* RECORDED DATA
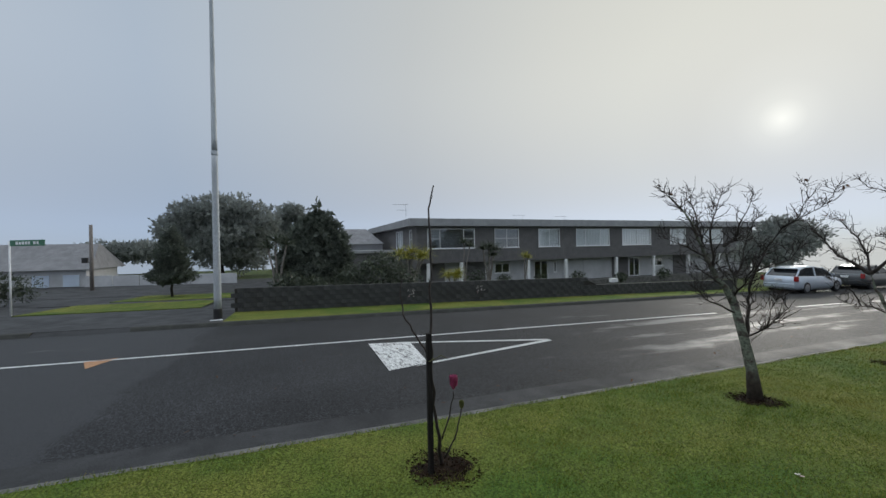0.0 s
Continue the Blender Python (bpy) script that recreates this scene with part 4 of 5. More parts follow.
limb(rose, "leafy_stem", [(0, 0, 1.1), rz(3.3, -2.05, 1.9), rz(2.95, -2.15, 2.17), rz(2.75, -2.22, 2.225), rz(2.62, -2.25, 2.25), rz(2.535, -2.25, 2.31)], 0.007, 0.0018, TWIG, 305, 6)
g = np.random.default_rng(310)
lp, lw = [], []
for i in range(46):
    t = i / 46
    q = rz(2.54 + 0.34 * t, -2.25 + 0.08 * t, 2.29 - 0.09 * t)
    lp.append((q[0] + g.normal() * 0.014, q[1] + g.normal() * 0.025, q[2] + g.normal() * 0.022))
    lw.append((g.normal() * 0.8, g.normal() * 0.6, -0.7 + g.normal() * 0.6))
tagged(put("leaves", scatter("leaves", np.array(lp), np.array(lw), g.uniform(0.025, 0.042, 46), 0.021, ROSE_LEAF, ROUND_V, ROUND_F, g), rose, "oval green rose leaves"), kind="stuff")
k = 16
an = np.linspace(0, 12.56, k, endpoint=False)
W = np.stack([np.cos(an) * 0.5 - 0.9, np.sin(an) * 0.6, np.sin(an * 1.3) * 0.4 - 0.5], 1)
put("flower", scatter("flower", np.repeat(np.array([rz(2.395, -2.25, 2.365)]), k, 0), W, g.uniform(0.032, 0.048, k), 0.032, CREAMPETAL, ROUND_V, ROUND_F, g), rose, "nodding cream rose flower")

# ---- windows, walls with openings ----
def clear_glass():
    m, n, l, p = nodes_of("clear_glass")
    tr, gl, mx = n.new("ShaderNodeBsdfTransparent"), n.new("ShaderNodeBsdfGlossy"), n.new("ShaderNodeMixShader")
    tr.inputs["Color"].default_value = (0.94, 0.96, 0.97, 1)
    gl.inputs["Roughness"].default_value = 0.03
    mx.inputs["Fac"].default_value = 0.12
    l.new(tr.outputs[0], mx.inputs[1])
    l.new(gl.outputs[0], mx.inputs[2])
    l.new(mx.outputs[0], n["Material Output"].inputs["Surface"])
    return m


CLEAR = clear_glass()


def opened_wall(name, parent, place, w0, w1, z0, z1, thick, holes, material, label=""):
    """A wall in the plane y = 0 of place (outside towards +y), with openings cut right through."""
    us = sorted({w0, w1, *[h[0] for h in holes], *[h[1] for h in holes]})
    zs = sorted({z0, z1, *[h[2] for h in holes], *[h[3] for h in holes]})
    nu, nz = len(us), len(zs)

    def solid(i, j):
        if not (0 <= i < nu - 1 and 0 <= j < nz - 1):
            return False
        u, z = (us[i] + us[i + 1]) / 2, (zs[j] + zs[j + 1]) / 2
        return not any(h[0] < u < h[1] and h[2] < z < h[3] for h in holes)

    v = [(u, -thick * k, z) for k in (0, 1) for u in us for z in zs]

    def at(i, j, k):
        return k * nu * nz + i * nz + j

    f = []
    for i in range(nu - 1):
        for j in range(nz - 1):
            if not solid(i, j):
                continue
            f.append((at(i, j, 0), at(i, j + 1, 0), at(i + 1, j + 1, 0), at(i + 1, j, 0)))
            f.append((at(i, j, 1), at(i + 1, j, 1), at(i + 1, j + 1, 1), at(i, j + 1, 1)))
            for (a, b), (c, d), (e, g_) in (((i, j), (i, j + 1), (i - 1, j)), ((i + 1, j + 1), (i + 1, j), (i + 1, j)), ((i, j + 1), (i + 1, j + 1), (i, j + 1)), ((i + 1, j), (i, j), (i, j - 1))):
                if not solid(e, g_):
                    f.append((at(a, b, 0), at(a, b, 1), at(c, d, 1), at(c, d, 0)))
    me = mesh_of(name, v, f, material)
    bm = bmesh.new()
    bm.from_mesh(me)
    bmesh.ops.recalc_face_normals(bm, faces=bm.faces)
    bmesh.ops.delete(bm, geom=[q for q in bm.verts if not q.link_faces], context="VERTS")
    bm.to_mesh(me)
    bm.free()
    return put(name, me, parent, label, place)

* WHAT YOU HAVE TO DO
Copy the data word for word. Pictures do not go in the copy.

* COMPLETE RESPONSE
0.0 s
Continue the Blender Python (bpy) script that recreates this scene with part 4 of 5. More parts follow.
limb(rose, "leafy_stem", [(0, 0, 1.1), rz(3.3, -2.05, 1.9), rz(2.95, -2.15, 2.17), rz(2.75, -2.22, 2.225), rz(2.62, -2.25, 2.25), rz(2.535, -2.25, 2.31)], 0.007, 0.0018, TWIG, 305, 6)
g = np.random.default_rng(310)
lp, lw = [], []
for i in range(46):
    t = i / 46
    q = rz(2.54 + 0.34 * t, -2.25 + 0.08 * t, 2.29 - 0.09 * t)
    lp.append((q[0] + g.normal() * 0.014, q[1] + g.normal() * 0.025, q[2] + g.normal() * 0.022))
    lw.append((g.normal() * 0.8, g.normal() * 0.6, -0.7 + g.normal() * 0.6))
tagged(put("leaves", scatter("leaves", np.array(lp), np.array(lw), g.uniform(0.025, 0.042, 46), 0.021, ROSE_LEAF, ROUND_V, ROUND_F, g), rose, "oval green rose leaves"), kind="stuff")
k = 16
an = np.linspace(0, 12.56, k, endpoint=False)
W = np.stack([np.cos(an) * 0.5 - 0.9, np.sin(an) * 0.6, np.sin(an * 1.3) * 0.4 - 0.5], 1)
put("flower", scatter("flower", np.repeat(np.array([rz(2.395, -2.25, 2.365)]), k, 0), W, g.uniform(0.032, 0.048, k), 0.032, CREAMPETAL, ROUND_V, ROUND_F, g), rose, "nodding cream rose flower")

# ---- windows, walls with openings ----
def clear_glass():
    m, n, l, p = nodes_of("clear_glass")
    tr, gl, mx = n.new("ShaderNodeBsdfTransparent"), n.new("ShaderNodeBsdfGlossy"), n.new("ShaderNodeMixShader")
    tr.inputs["Color"].default_value = (0.94, 0.96, 0.97, 1)
    gl.inputs["Roughness"].default_value = 0.03
    mx.inputs["Fac"].default_value = 0.12
    l.new(tr.outputs[0], mx.inputs[1])
    l.new(gl.outputs[0], mx.inputs[2])
    l.new(mx.outputs[0], n["Material Output"].inputs["Surface"])
    return m


CLEAR = clear_glass()


def opened_wall(name, parent, place, w0, w1, z0, z1, thick, holes, material, label=""):
    """A wall in the plane y = 0 of place (outside towards +y), with openings cut right through."""
    us = sorted({w0, w1, *[h[0] for h in holes], *[h[1] for h in holes]})
    zs = sorted({z0, z1, *[h[2] for h in holes], *[h[3] for h in holes]})
    nu, nz = len(us), len(zs)

    def solid(i, j):
        if not (0 <= i < nu - 1 and 0 <= j < nz - 1):
            return False
        u, z = (us[i] + us[i + 1]) / 2, (zs[j] + zs[j + 1]) / 2
        return not any(h[0] < u < h[1] and h[2] < z < h[3] for h in holes)

    v = [(u, -thick * k, z) for k in (0, 1) for u in us for z in zs]

    def at(i, j, k):
        return k * nu * nz + i * nz + j

    f = []
    for i in range(nu - 1):
        for j in range(nz - 1):
            if not solid(i, j):
                continue
            f.append((at(i, j, 0), at(i, j + 1, 0), at(i + 1, j + 1, 0), at(i + 1, j, 0)))
            f.append((at(i, j, 1), at(i + 1, j, 1), at(i + 1, j + 1, 1), at(i, j + 1, 1)))
            for (a, b), (c, d), (e, g_) in (((i, j), (i, j + 1), (i - 1, j)), ((i + 1, j + 1), (i + 1, j), (i + 1, j)), ((i, j + 1), (i + 1, j + 1), (i, j + 1)), ((i + 1, j), (i, j), (i, j - 1))):
                if not solid(e, g_):
                    f.append((at(a, b, 0), at(a, b, 1), at(c, d, 1), at(c, d, 0)))
    me = mesh_of(name, v, f, material)
    bm = bmesh.new()
    bm.from_mesh(me)
    bmesh.ops.recalc_face_normals(bm, faces=bm.faces)
    bmesh.ops.delete(bm, geom=[q for q in bm.verts if not q.link_faces], context="VERTS")
    bm.to_mesh(me)
    bm.free()
    return put(name, me, parent, label, place)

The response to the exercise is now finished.